**Information supplied:**
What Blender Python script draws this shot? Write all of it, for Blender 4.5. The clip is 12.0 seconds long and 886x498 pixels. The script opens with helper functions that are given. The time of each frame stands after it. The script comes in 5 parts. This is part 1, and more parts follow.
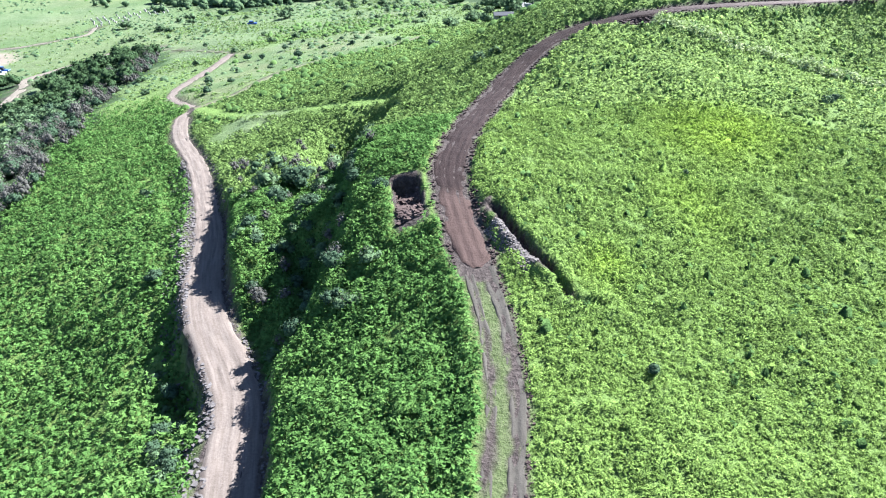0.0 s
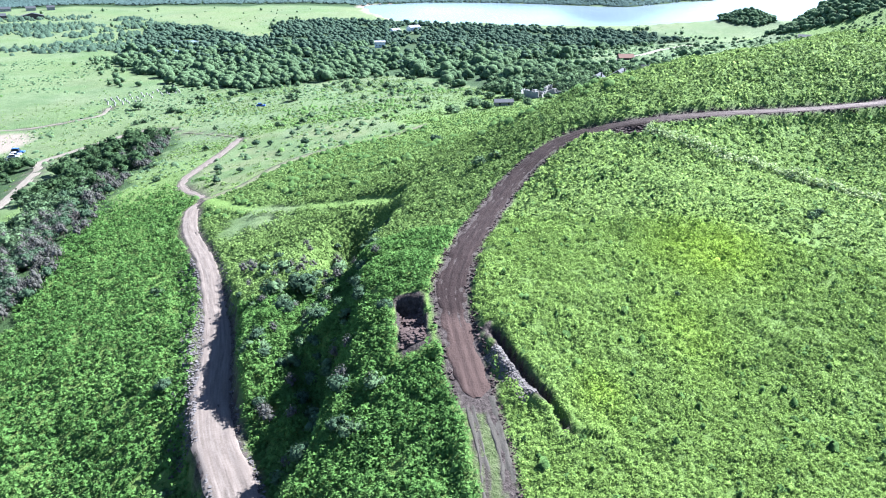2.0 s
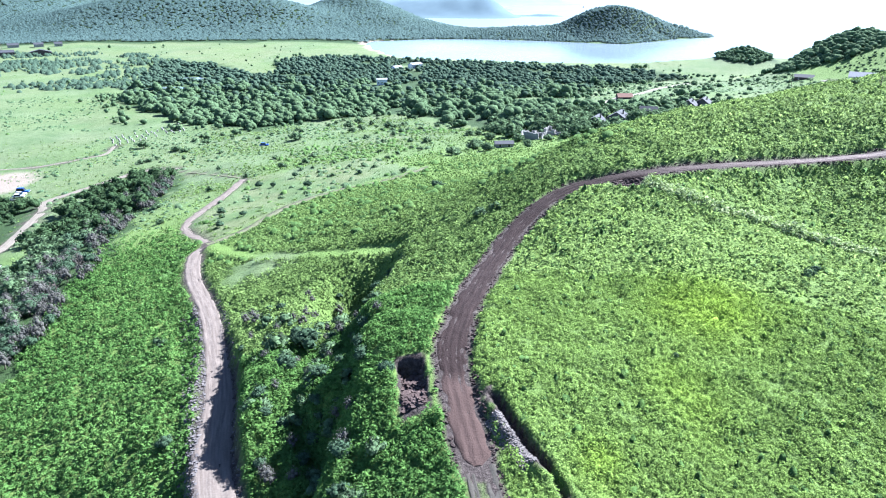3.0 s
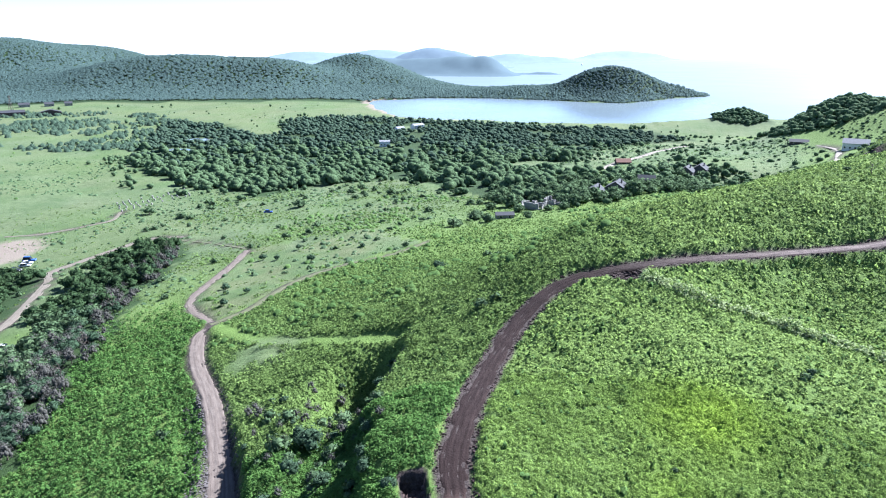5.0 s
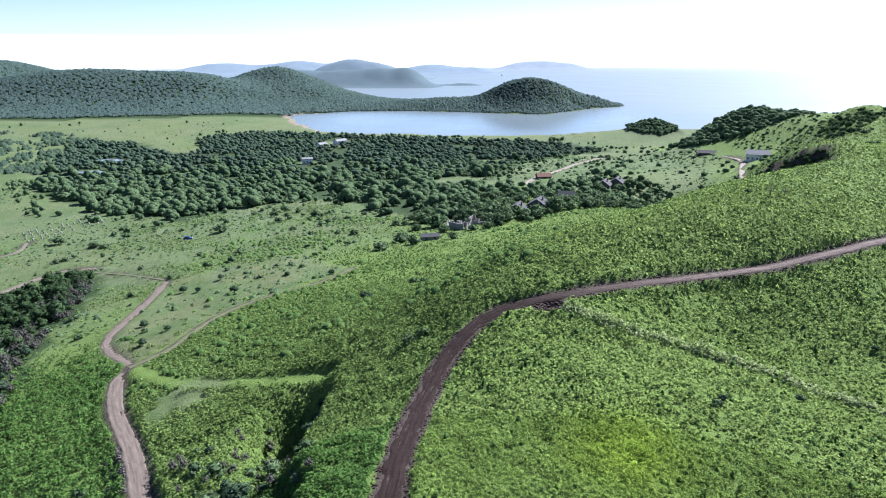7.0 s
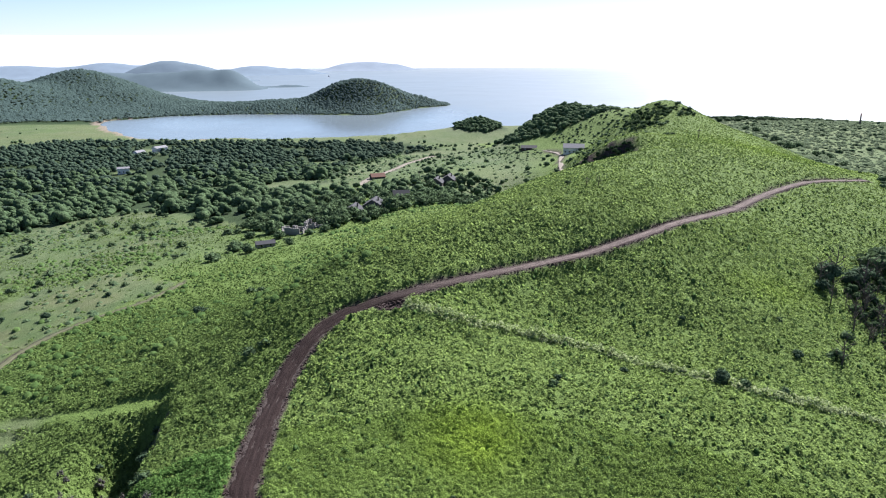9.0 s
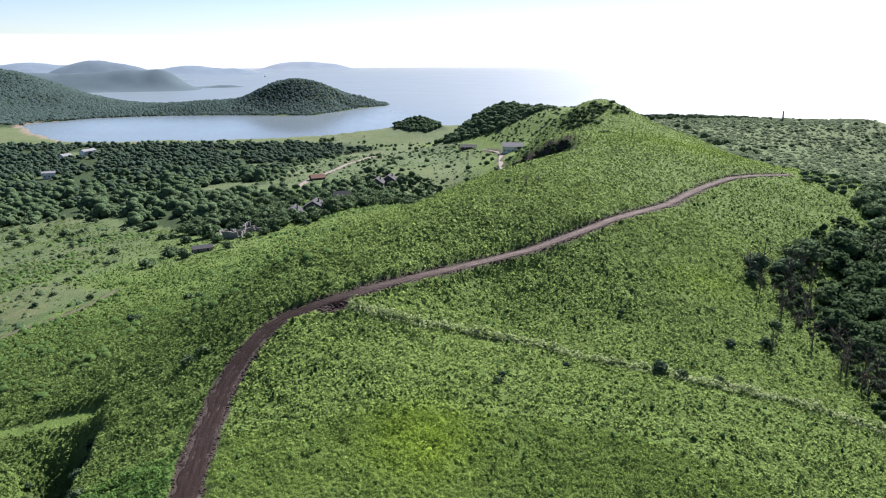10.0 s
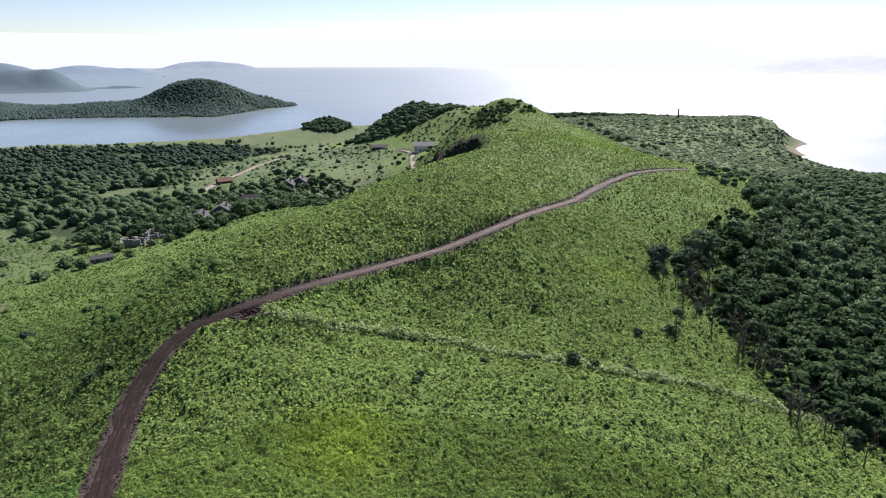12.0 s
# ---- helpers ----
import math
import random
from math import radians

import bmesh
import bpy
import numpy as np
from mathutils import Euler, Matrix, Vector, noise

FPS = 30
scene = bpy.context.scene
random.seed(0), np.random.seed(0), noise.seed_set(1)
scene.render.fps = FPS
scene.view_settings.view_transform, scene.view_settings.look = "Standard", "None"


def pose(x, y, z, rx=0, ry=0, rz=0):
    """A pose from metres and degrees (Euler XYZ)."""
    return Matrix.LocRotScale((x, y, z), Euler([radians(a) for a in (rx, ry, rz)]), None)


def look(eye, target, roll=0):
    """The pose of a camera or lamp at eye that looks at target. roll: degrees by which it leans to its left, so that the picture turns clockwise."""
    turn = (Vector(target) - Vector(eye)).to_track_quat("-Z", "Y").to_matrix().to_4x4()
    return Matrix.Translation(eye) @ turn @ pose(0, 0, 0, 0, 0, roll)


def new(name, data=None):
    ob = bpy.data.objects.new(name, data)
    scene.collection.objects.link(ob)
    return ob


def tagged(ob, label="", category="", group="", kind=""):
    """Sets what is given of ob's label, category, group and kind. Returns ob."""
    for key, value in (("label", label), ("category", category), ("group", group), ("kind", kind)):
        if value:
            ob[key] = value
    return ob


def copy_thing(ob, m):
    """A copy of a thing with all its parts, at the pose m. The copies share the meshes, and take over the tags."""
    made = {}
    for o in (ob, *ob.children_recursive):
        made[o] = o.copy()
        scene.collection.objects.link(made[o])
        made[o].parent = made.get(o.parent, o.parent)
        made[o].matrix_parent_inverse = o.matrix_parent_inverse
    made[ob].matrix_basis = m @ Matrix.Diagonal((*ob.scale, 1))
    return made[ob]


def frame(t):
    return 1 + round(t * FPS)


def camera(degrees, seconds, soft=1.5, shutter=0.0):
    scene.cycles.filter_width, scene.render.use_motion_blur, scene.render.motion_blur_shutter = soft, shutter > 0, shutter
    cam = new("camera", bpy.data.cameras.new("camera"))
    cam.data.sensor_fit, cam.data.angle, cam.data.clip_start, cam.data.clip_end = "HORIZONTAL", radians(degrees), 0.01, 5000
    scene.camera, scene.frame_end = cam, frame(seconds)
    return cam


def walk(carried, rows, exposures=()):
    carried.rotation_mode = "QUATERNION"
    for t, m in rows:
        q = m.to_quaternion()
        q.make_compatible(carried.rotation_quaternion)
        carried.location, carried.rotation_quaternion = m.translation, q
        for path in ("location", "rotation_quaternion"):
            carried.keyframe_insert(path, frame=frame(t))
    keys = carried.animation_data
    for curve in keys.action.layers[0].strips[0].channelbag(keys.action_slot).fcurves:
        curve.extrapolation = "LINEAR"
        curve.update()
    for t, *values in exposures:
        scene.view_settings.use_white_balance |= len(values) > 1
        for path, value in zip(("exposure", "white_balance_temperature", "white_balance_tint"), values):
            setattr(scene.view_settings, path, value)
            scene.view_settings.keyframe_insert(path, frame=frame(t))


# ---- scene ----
cam = camera(65.5, 12.0, soft=1.1)
# seconds, place in metres above the sea, degrees up, degrees to the right, lean
PATH = [
    (0.0, -0.28, -0.74, 77.24, -28.82, -0.13, -0.19),
    (0.5, -0.31, -0.75, 79.01, -27.53, -0.17, -0.15),
    (1.0, -0.32, -0.78, 80.72, -26.17, -0.19, -0.10),
    (1.5, -0.32, -0.81, 82.52, -24.89, -0.23, -0.07),
    (2.0, -0.33, -0.82, 84.33, -23.59, -0.24, -0.03),
    (2.5, -0.33, -0.69, 86.23, -22.32, -0.29, 0.02),
    (3.0, -0.37, -0.52, 88.03, -21.02, -0.31, 0.06),
    (5.0, -0.43, -0.24, 95.93, -16.80, -0.44, 0.09),
    (5.5, -0.41, -0.08, 97.73, -16.00, -0.48, 0.10),
    (6.0, -0.42, -0.02, 99.60, -15.98, -0.50, 0.11),
    (6.5, 0.07, 0.25, 100.76, -16.03, 0.38, 0.00),
    (7.0, 0.09, 0.32, 101.11, -16.03, 5.83, -0.10),
    (9.0, 0.30, 0.51, 101.23, -16.00, 19.67, -0.16),
    (9.5, 0.54, 0.70, 101.16, -16.00, 22.13, -0.14),
    (10.0, 0.41, 0.63, 101.21, -16.03, 24.63, -0.08),
    (10.5, 0.54, 0.74, 101.13, -16.03, 27.37, -0.00),
    (11.0, 0.54, 0.77, 101.13, -16.01, 30.33, 0.01),
    (11.5, 0.54, 0.77, 101.18, -16.03, 31.93, 0.06),
    (12.0, 0.49, 0.77, 101.24, -16.05, 32.01, 0.07),
]
EXPOSURE = [(0, 2.70, 5700, 11), (3, 2.70, 5350, 13), (6, 1.90, 5600, 15), (9, 1.52, 6100, 17), (12, 1.22, 6300, 19)]
walk(cam, [(t, pose(x, y, z, 90 + up, 0, -turn) @ pose(0, 0, 0, 0, 0, lean)) for t, x, y, z, up, turn, lean in PATH], EXPOSURE)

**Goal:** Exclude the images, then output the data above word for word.

**Output of the exercise:**
What Blender Python script draws this shot? Write all of it, for Blender 4.5. The clip is 12.0 seconds long and 886x498 pixels. The script opens with helper functions that are given. The time of each frame stands after it. The script comes in 5 parts. This is part 1, and more parts follow.
0.0 s
2.0 s
3.0 s
5.0 s
7.0 s
9.0 s
10.0 s
12.0 s
# ---- helpers ----
import math
import random
from math import radians

import bmesh
import bpy
import numpy as np
from mathutils import Euler, Matrix, Vector, noise

FPS = 30
scene = bpy.context.scene
random.seed(0), np.random.seed(0), noise.seed_set(1)
scene.render.fps = FPS
scene.view_settings.view_transform, scene.view_settings.look = "Standard", "None"


def pose(x, y, z, rx=0, ry=0, rz=0):
    """A pose from metres and degrees (Euler XYZ)."""
    return Matrix.LocRotScale((x, y, z), Euler([radians(a) for a in (rx, ry, rz)]), None)


def look(eye, target, roll=0):
    """The pose of a camera or lamp at eye that looks at target. roll: degrees by which it leans to its left, so that the picture turns clockwise."""
    turn = (Vector(target) - Vector(eye)).to_track_quat("-Z", "Y").to_matrix().to_4x4()
    return Matrix.Translation(eye) @ turn @ pose(0, 0, 0, 0, 0, roll)


def new(name, data=None):
    ob = bpy.data.objects.new(name, data)
    scene.collection.objects.link(ob)
    return ob


def tagged(ob, label="", category="", group="", kind=""):
    """Sets what is given of ob's label, category, group and kind. Returns ob."""
    for key, value in (("label", label), ("category", category), ("group", group), ("kind", kind)):
        if value:
            ob[key] = value
    return ob


def copy_thing(ob, m):
    """A copy of a thing with all its parts, at the pose m. The copies share the meshes, and take over the tags."""
    made = {}
    for o in (ob, *ob.children_recursive):
        made[o] = o.copy()
        scene.collection.objects.link(made[o])
        made[o].parent = made.get(o.parent, o.parent)
        made[o].matrix_parent_inverse = o.matrix_parent_inverse
    made[ob].matrix_basis = m @ Matrix.Diagonal((*ob.scale, 1))
    return made[ob]


def frame(t):
    return 1 + round(t * FPS)


def camera(degrees, seconds, soft=1.5, shutter=0.0):
    scene.cycles.filter_width, scene.render.use_motion_blur, scene.render.motion_blur_shutter = soft, shutter > 0, shutter
    cam = new("camera", bpy.data.cameras.new("camera"))
    cam.data.sensor_fit, cam.data.angle, cam.data.clip_start, cam.data.clip_end = "HORIZONTAL", radians(degrees), 0.01, 5000
    scene.camera, scene.frame_end = cam, frame(seconds)
    return cam


def walk(carried, rows, exposures=()):
    carried.rotation_mode = "QUATERNION"
    for t, m in rows:
        q = m.to_quaternion()
        q.make_compatible(carried.rotation_quaternion)
        carried.location, carried.rotation_quaternion = m.translation, q
        for path in ("location", "rotation_quaternion"):
            carried.keyframe_insert(path, frame=frame(t))
    keys = carried.animation_data
    for curve in keys.action.layers[0].strips[0].channelbag(keys.action_slot).fcurves:
        curve.extrapolation = "LINEAR"
        curve.update()
    for t, *values in exposures:
        scene.view_settings.use_white_balance |= len(values) > 1
        for path, value in zip(("exposure", "white_balance_temperature", "white_balance_tint"), values):
            setattr(scene.view_settings, path, value)
            scene.view_settings.keyframe_insert(path, frame=frame(t))


# ---- scene ----
cam = camera(65.5, 12.0, soft=1.1)
# seconds, place in metres above the sea, degrees up, degrees to the right, lean
PATH = [
    (0.0, -0.28, -0.74, 77.24, -28.82, -0.13, -0.19),
    (0.5, -0.31, -0.75, 79.01, -27.53, -0.17, -0.15),
    (1.0, -0.32, -0.78, 80.72, -26.17, -0.19, -0.10),
    (1.5, -0.32, -0.81, 82.52, -24.89, -0.23, -0.07),
    (2.0, -0.33, -0.82, 84.33, -23.59, -0.24, -0.03),
    (2.5, -0.33, -0.69, 86.23, -22.32, -0.29, 0.02),
    (3.0, -0.37, -0.52, 88.03, -21.02, -0.31, 0.06),
    (5.0, -0.43, -0.24, 95.93, -16.80, -0.44, 0.09),
    (5.5, -0.41, -0.08, 97.73, -16.00, -0.48, 0.10),
    (6.0, -0.42, -0.02, 99.60, -15.98, -0.50, 0.11),
    (6.5, 0.07, 0.25, 100.76, -16.03, 0.38, 0.00),
    (7.0, 0.09, 0.32, 101.11, -16.03, 5.83, -0.10),
    (9.0, 0.30, 0.51, 101.23, -16.00, 19.67, -0.16),
    (9.5, 0.54, 0.70, 101.16, -16.00, 22.13, -0.14),
    (10.0, 0.41, 0.63, 101.21, -16.03, 24.63, -0.08),
    (10.5, 0.54, 0.74, 101.13, -16.03, 27.37, -0.00),
    (11.0, 0.54, 0.77, 101.13, -16.01, 30.33, 0.01),
    (11.5, 0.54, 0.77, 101.18, -16.03, 31.93, 0.06),
    (12.0, 0.49, 0.77, 101.24, -16.05, 32.01, 0.07),
]
EXPOSURE = [(0, 2.70, 5700, 11), (3, 2.70, 5350, 13), (6, 1.90, 5600, 15), (9, 1.52, 6100, 17), (12, 1.22, 6300, 19)]
walk(cam, [(t, pose(x, y, z, 90 + up, 0, -turn) @ pose(0, 0, 0, 0, 0, lean)) for t, x, y, z, up, turn, lean in PATH], EXPOSURE)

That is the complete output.